The grand jury was convened a week after Smollett’s arrest for a single felony charge related to allegations that he had staged a homophobic hate crime in January; it returned the indictments on Thursday. Among them were additional charges that Smollett had “falsely reported batteries, aggravated batteries, and hate crimes,” per the Times. Chicago ABC affiliate ABC7 reports that the grand jury returned the indictments as two separate sets of charges—the first, related to Smollett’s initial police report, and the second, related to his follow-up interview with the police.
“Jussie adamantly maintains his innocence even if law enforcement has robbed him of that presumption,” said Smollett’s lawyer, Mark Geragos, in a statement upon receiving the indictments. Geragos went on to describe the 16 indictments as “prosecutorial overkill,” “redundant and vindictive,” and “desperate.” Cook County has yet to release a public statement about the indictment.

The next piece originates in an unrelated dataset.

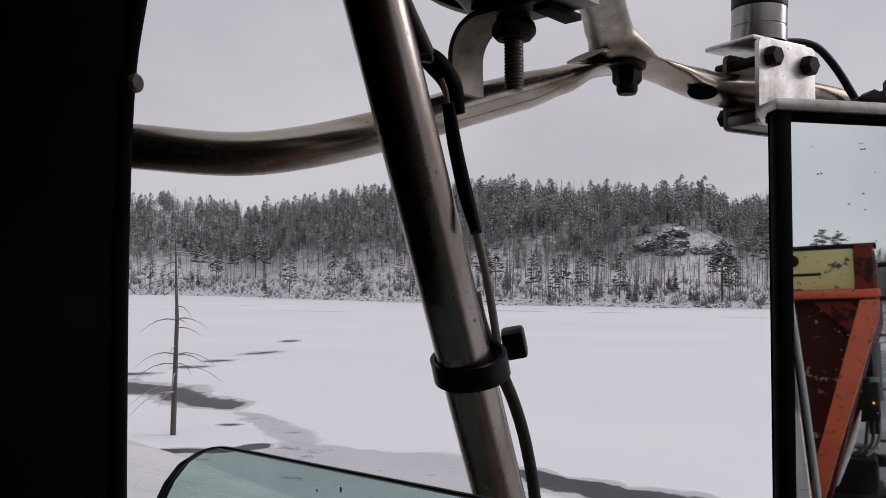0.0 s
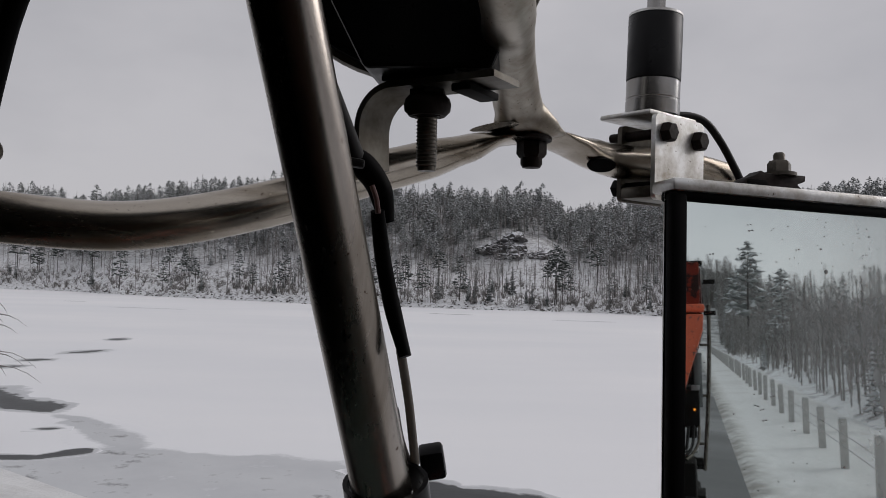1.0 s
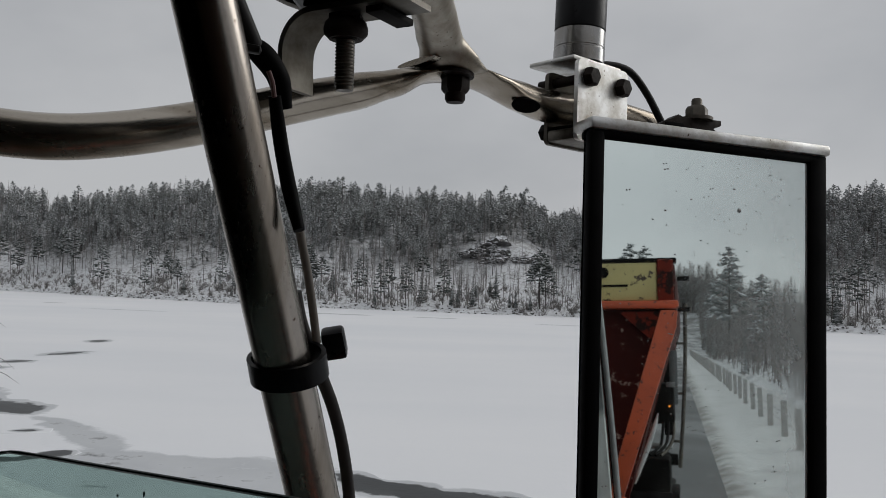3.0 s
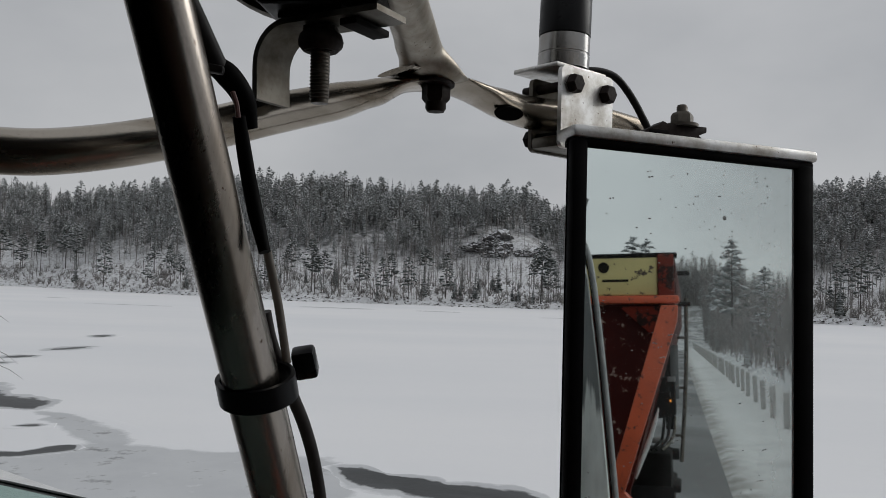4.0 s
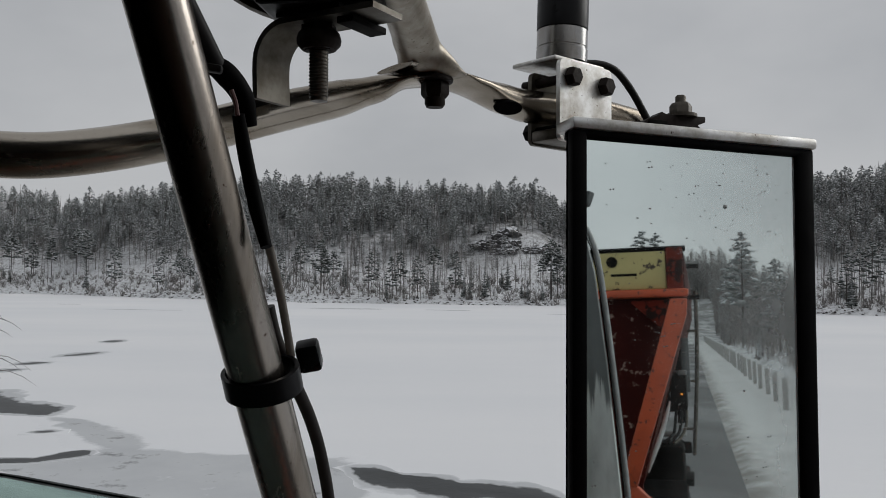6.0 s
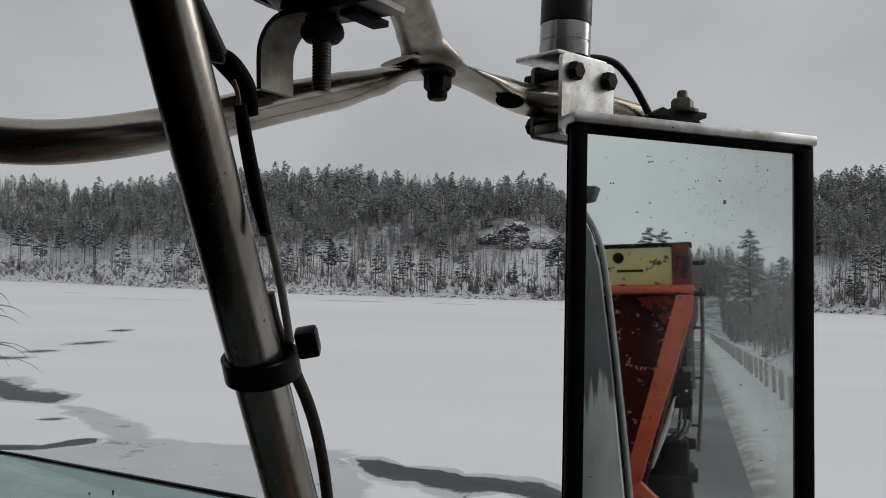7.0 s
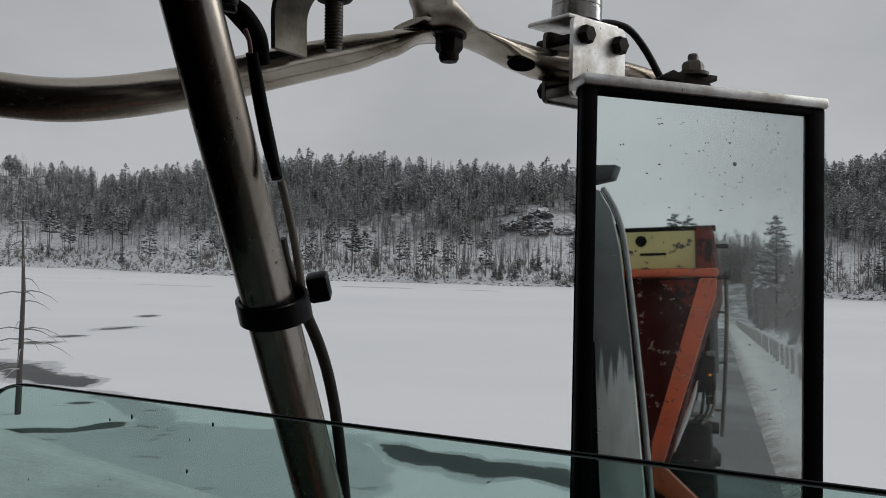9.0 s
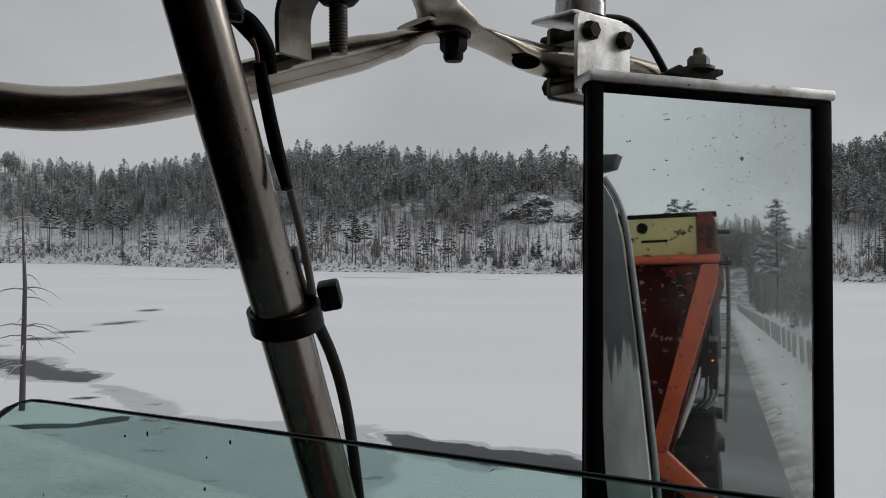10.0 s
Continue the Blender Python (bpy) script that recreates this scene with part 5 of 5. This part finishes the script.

The Times has a helpful timeline laying the whole thing out, beginning with the alleged attack on January 29. Smollett says that he was walking in Chicago late at night when he was accosted by two men who poured bleach on him, shouted racist and homophobic epithets (and, apparently, “This is MAGA country,” referring to Donald Trump’s campaign slogan), and secured a rope around his neck. After his attackers retreated, Smollett made his way to Northwestern Memorial Hospital and was swiftly discharged. At the time, the Chicago Police Department said it was “treating [the incident] as a possible hate crime”; there was a swift, vehement outpouring of celebrity support for Smollett, who made a planned concert appearance less than a week later.
But by the middle of February, the CPD had begun to investigate the incident as a hoax; the alleged attackers, apparently, had appeared as extras on Empire and the police said Smollett paid them $3,500 to stage the attack. By some accounts, Smollett was said to be upset with his salary or the prospect of being written out of Empire, compelling him to allegedly stage the crime; the team behind the show denied that Smollett was ever going to be written out. But, as the police department indicated in a statement to Vulture, the investigation has been plagued by leaks to the media, resulting in an often fuzzy portrait of a tangled, ugly situation. Smollett, however, is "fiercely" maintaining his innocence.